3.15.2005

Steefel wrote about this traditionalist / modernist duplicity in his book Duchamp’s Glass in the Development of His Art:

The individual talent draws from tradition the strength to go ahead and, by being of the present, revivifies and transforms the past.
[…] his whole approach is intimately involved with problems of perspective and disorder, and with perspective on himself, in the widest sense of the word “perspective”. Hence Duchamp’s irony and his seriousness, his absurdity and his logic, in life and art.

Steefel, 1977, page 8-10

He also says that Duchamp aims at a four dimensional point outside the work.

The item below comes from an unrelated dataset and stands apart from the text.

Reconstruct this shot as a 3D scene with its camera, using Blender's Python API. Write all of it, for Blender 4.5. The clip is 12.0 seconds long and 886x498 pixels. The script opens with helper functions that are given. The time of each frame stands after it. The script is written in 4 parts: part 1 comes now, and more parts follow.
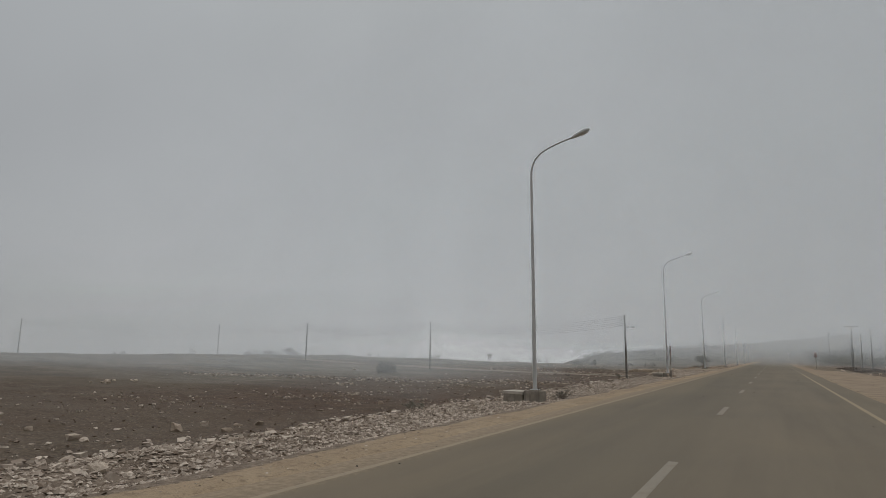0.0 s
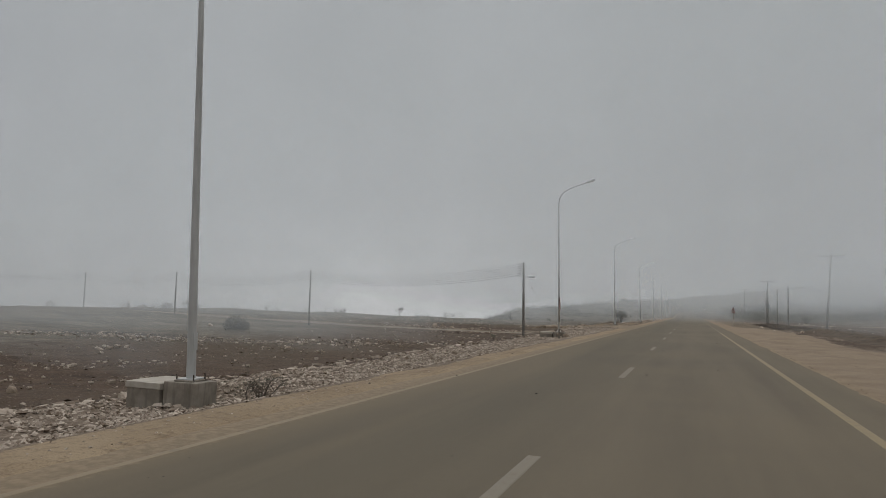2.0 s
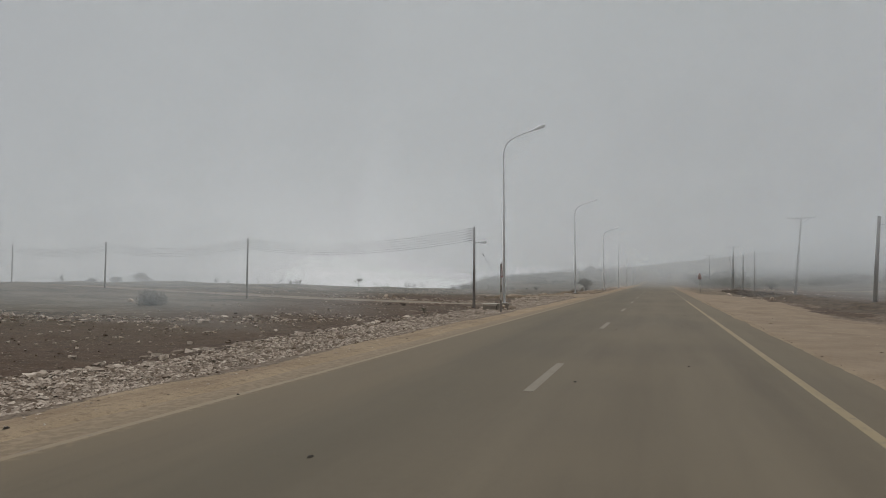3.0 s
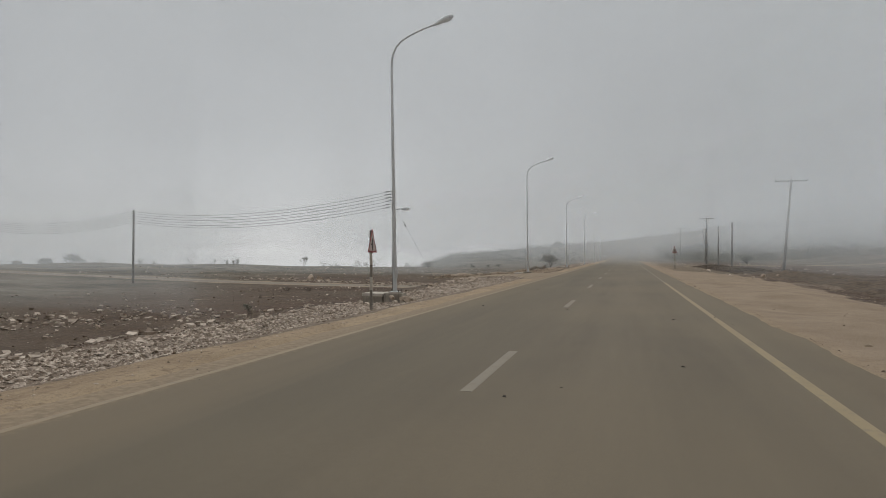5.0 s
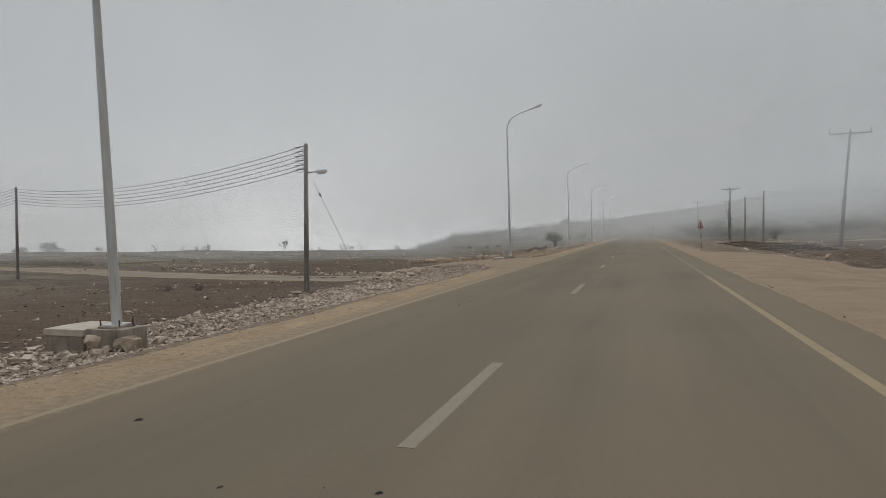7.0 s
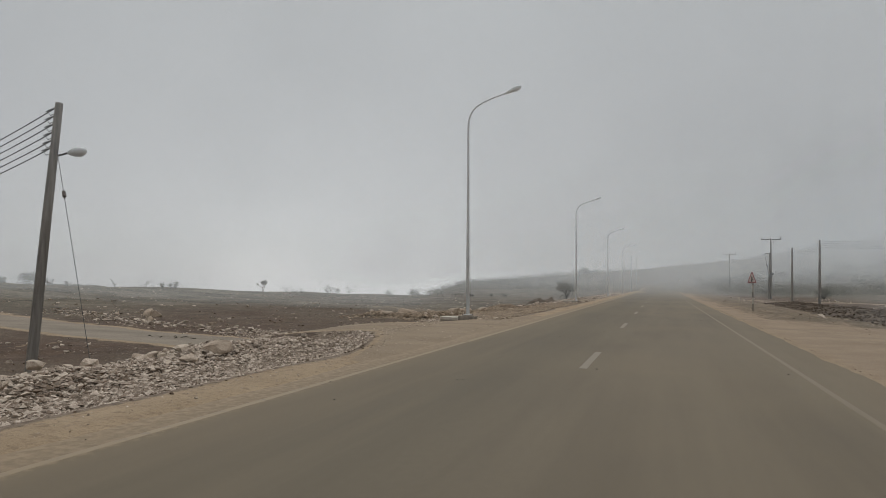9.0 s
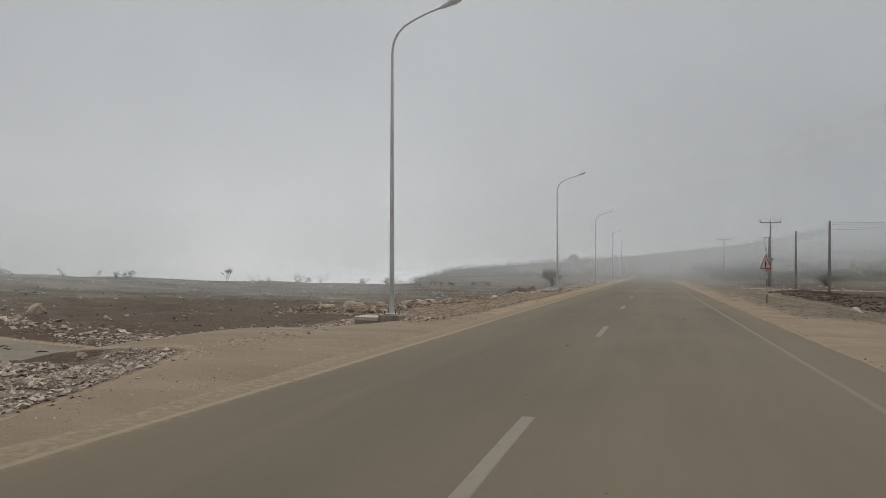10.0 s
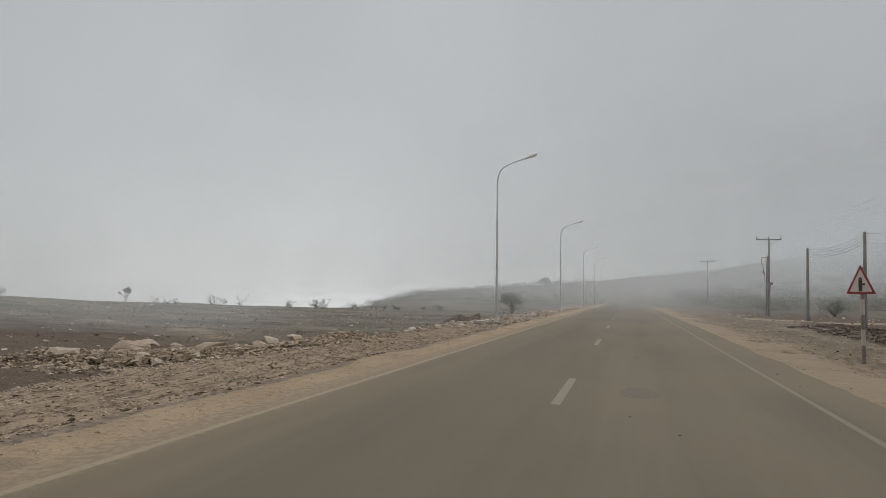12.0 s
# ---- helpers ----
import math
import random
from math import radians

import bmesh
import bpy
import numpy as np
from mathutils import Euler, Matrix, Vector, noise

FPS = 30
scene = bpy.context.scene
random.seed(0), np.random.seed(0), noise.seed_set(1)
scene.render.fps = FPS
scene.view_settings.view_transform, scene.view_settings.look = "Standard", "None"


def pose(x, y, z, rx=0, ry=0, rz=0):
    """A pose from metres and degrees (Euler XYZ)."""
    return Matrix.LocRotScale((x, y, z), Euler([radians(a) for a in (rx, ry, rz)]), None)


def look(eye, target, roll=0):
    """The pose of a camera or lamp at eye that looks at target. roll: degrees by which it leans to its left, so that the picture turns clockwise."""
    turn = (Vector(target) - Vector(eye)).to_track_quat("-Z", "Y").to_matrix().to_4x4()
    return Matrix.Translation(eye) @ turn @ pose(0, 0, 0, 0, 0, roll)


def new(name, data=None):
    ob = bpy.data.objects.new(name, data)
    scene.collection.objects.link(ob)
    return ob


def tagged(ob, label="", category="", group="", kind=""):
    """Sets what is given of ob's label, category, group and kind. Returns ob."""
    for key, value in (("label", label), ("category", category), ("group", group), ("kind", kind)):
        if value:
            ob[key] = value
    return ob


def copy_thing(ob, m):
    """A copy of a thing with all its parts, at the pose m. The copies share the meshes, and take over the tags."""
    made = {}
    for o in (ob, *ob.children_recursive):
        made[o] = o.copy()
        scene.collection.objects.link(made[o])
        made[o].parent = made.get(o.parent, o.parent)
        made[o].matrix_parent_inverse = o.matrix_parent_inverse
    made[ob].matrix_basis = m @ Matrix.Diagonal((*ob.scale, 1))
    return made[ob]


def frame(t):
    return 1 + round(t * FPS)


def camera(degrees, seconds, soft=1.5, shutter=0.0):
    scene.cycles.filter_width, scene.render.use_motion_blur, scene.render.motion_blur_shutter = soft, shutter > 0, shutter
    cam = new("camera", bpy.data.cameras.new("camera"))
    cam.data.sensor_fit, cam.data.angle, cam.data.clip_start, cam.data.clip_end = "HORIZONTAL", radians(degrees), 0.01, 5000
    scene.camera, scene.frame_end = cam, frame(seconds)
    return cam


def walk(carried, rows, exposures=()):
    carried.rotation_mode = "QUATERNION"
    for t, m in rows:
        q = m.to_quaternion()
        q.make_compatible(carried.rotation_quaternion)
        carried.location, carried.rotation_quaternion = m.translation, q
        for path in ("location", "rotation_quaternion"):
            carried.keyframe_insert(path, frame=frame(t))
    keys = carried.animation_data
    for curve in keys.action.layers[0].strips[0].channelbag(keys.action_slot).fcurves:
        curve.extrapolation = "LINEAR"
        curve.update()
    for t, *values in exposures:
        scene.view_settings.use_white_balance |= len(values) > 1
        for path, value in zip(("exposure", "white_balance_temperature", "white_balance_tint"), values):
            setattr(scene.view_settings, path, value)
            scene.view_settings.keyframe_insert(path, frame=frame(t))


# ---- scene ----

I believe that is only accessible to the observer through the written notes because these texts are not only about the fourth dimension, they also show the vanishing point of this imaginary fourth dimensional perspective system of the Large Glass.
The reason why these boxes are successful and crucial for the recent art history is the randomness associated to their interpretation and the conceptual structure they created for a masterpiece (the Large Glass – Fig. 5) that would be probably ignored without them. Duchamp plays a game with ironic, serious, irrational, scientific, humorous and dramatic references. These become a catalyst for a sequence of events in the observer’s mind.

All in all the creative act is not performed by the artist alone; the spectator brings the work in contact with the external world by deciphering and interpreting its inner qualifications and thus adds his contribution to the creative act.